Oh. I thought about that for a moment. I thought about how many meals were patched together with random things I could find in the fridge, how the bathroom hadn’t been cleaned in ages and how I hardly had the mental space to try to plan the next weekend let alone our repatriation into the US in half a year. Of course being a mom is a full time job, even with child care!
As an American mom (or any mom) without the option for childcare, you live life a bit in survival mode. Once you’ve done it long enough, it starts to feel “normal”, but the wear and tear continues. I was amazed at how many creative thoughts started coming to me once I had a few hours to myself. I hadn’t realized that that part of my brain had been shut down, but it had. The creative thoughts related to life, our future, plans, writing prompts, ways to give back to the world… all of it had been squashed down by other items that needed to be upfront in the mind.

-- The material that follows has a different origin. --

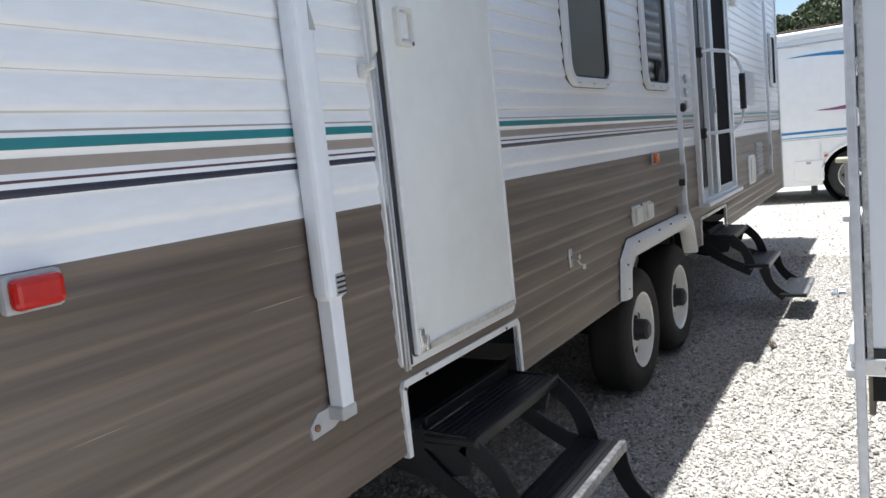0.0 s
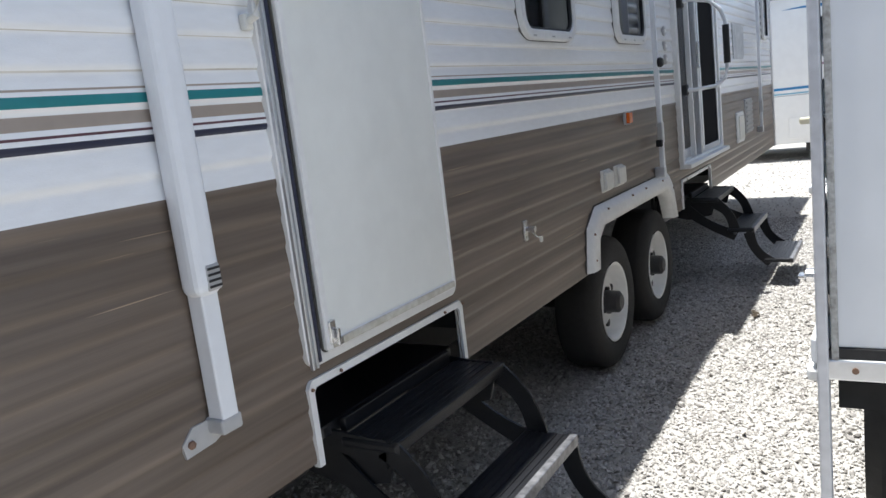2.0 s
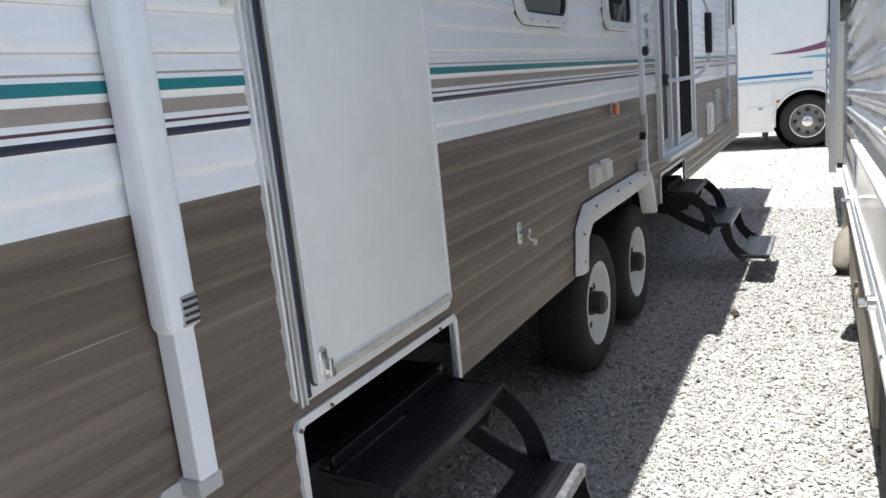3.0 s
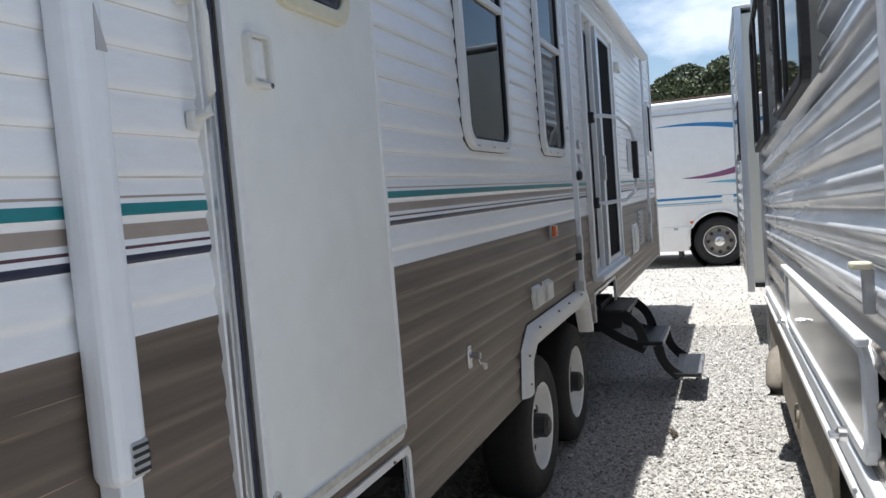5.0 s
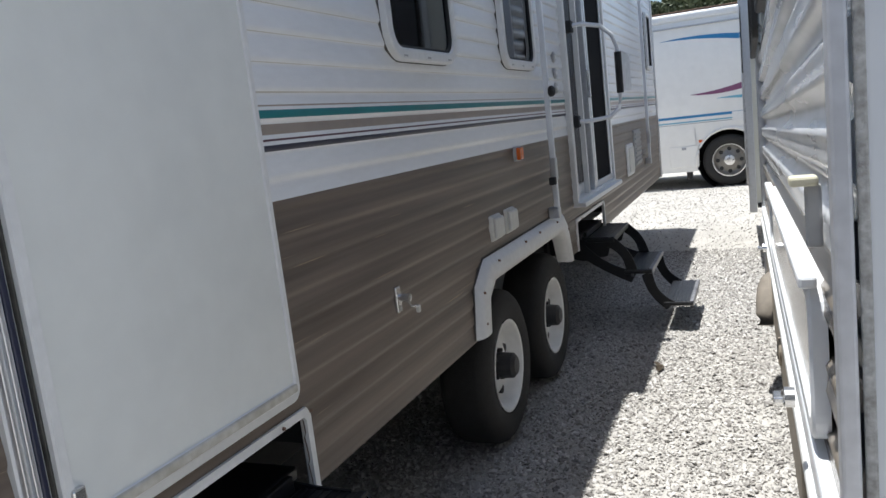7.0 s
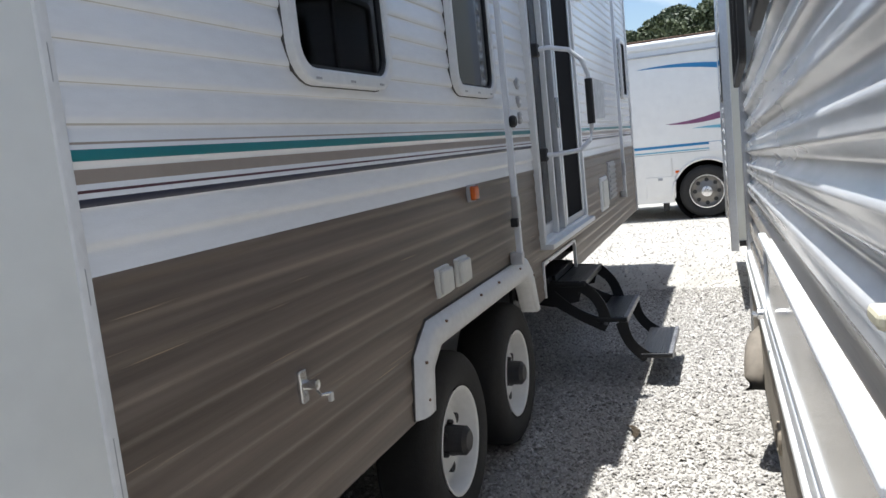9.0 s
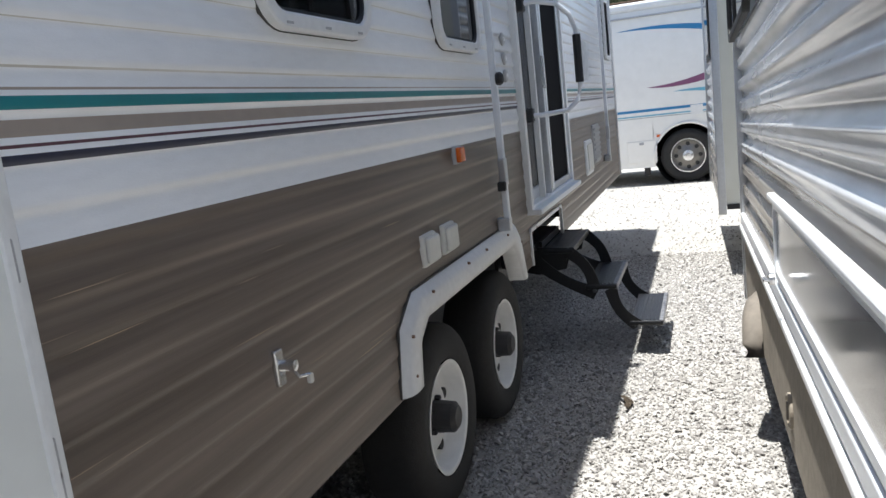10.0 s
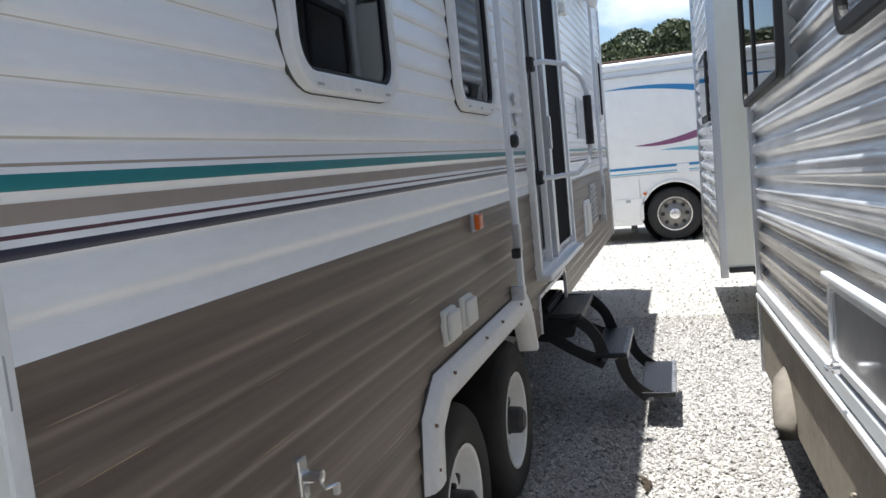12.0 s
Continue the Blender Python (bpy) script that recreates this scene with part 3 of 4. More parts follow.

I marveled about this with my friend. “You know,” she said, “You should talk about this. It can never be normalized until we talk about it!” She was right, of course. We have come a long way, but we still have a long way to go until we have proper maternity and paternity time, care, and destigmatization (all over the world).
Another conversation with a girlfriend resulted in similar thoughts. “Give yourself a break!” She exclaimed. “Gosh, if only because of all the stuff you’ve been through recently!” She was referring to the fact that we had been living without hot water or use of our kitchen for a month, preparing for our son’s upcoming heart surgery and battling a new virus every week since creche started (sheesh!).
“And it’s not permanent, anyways. You’re moving back to the US by the summer. So why don’t you take advantage of the opportunity to have high quality, affordable childcare, and take a minute for yourself!”
I felt her words hit me in the heart, and like a sigh of relief tears started falling down my face. We enrolled Robert in the creche later that day. I hadn’t known that I was looking for permission, but it was just what I needed.
*Thanks for reading about our journey here in Paris!
You couldn’t have said it better- being a mom is a full time job even with help! Thank you for sharing!